Terkesan peyoratif memang, tetapi jika diamati dengan lebih seksama, lelucon bapak-bapak mempunyai karakteristik khas, seperti halnya genre humor lain. Lebih kerennya lagi: ia punya kekuatan khusus untuk membuat makhluk hidup tertawa gemas, bahkan sampai lemas.
Di Jepang, "dad jokes" dikenal dengan istilah "oyaji gyagu", artinya "candaan orang tua". Sementara di Korea dikenal lewat terminologi "ajae gaegeu" yang dipopulerkan pembawa acara komedi.
Guyonan bapak-bapak yang dikenal di negara-negara tersebut berkaitan erat dengan budaya negeri mereka masing-masing.

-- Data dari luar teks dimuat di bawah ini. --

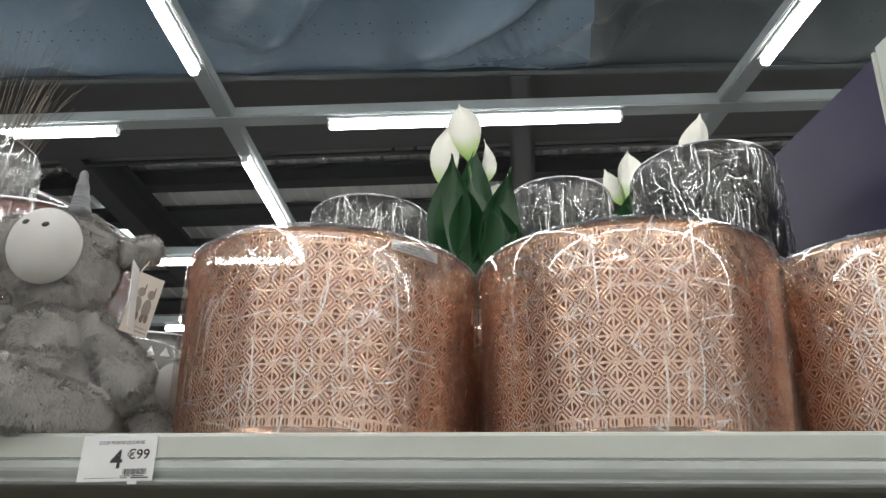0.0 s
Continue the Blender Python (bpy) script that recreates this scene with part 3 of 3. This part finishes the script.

Hal itulah yang membuat jenis humor tersebut sangat unik.
"Anda bisa duduk sendiri dan membaca semua daftar meme (jokes bapak-bapak) tanpa harus dijelaskan dulu atau adanya rintangan budaya apa pun. Itu langsung terhubung lewat sebuah ide," ucapnya.
Walaupun berbeda budaya, "dad jokes" memiliki gaya khas utama: harus garing serta memberikan kesan tidak nyaman. Namun, kedua faktor itulah yang justru kerap ditertawakan oleh pemirsanya.
"Dad jokes" memang terkadang enggak harus lucu agar ditertawakan. Hal yang cukup familiar bukan, saat mengamati wakil rakyat kita tidur santuy di gedung DPR? Atau, pimpinan negara yang suka melakukan komedi berdiri di istana?
Namun, hambatan itu sama sekali tidak mengurangi antuasiasme mereka untuk tetap melawak atau setidaknya membuat anggota keluarganya gemas. Oleh sebab itu, meski tidak lucu, tertawalah. Tolong hargai jerih payah bapak kalian, ya.
Fenomena lelucon bapak-bapak identik dengan sebuah karya seni, yang saking buruknya sampai-sampai jadi bagus.
Terminologi "dad jokes" pertama kali ditemukan di kolom Gettysburg Times tahun 1987 yang ditulis Jim Kalbaugh. Pada Hari Ayah saat itu, ia tidak hanya ingin memperkenalkan lelucon bapak-bapak kepada publik, melainkan juga ingin agar genre jokes itu dilestarikan.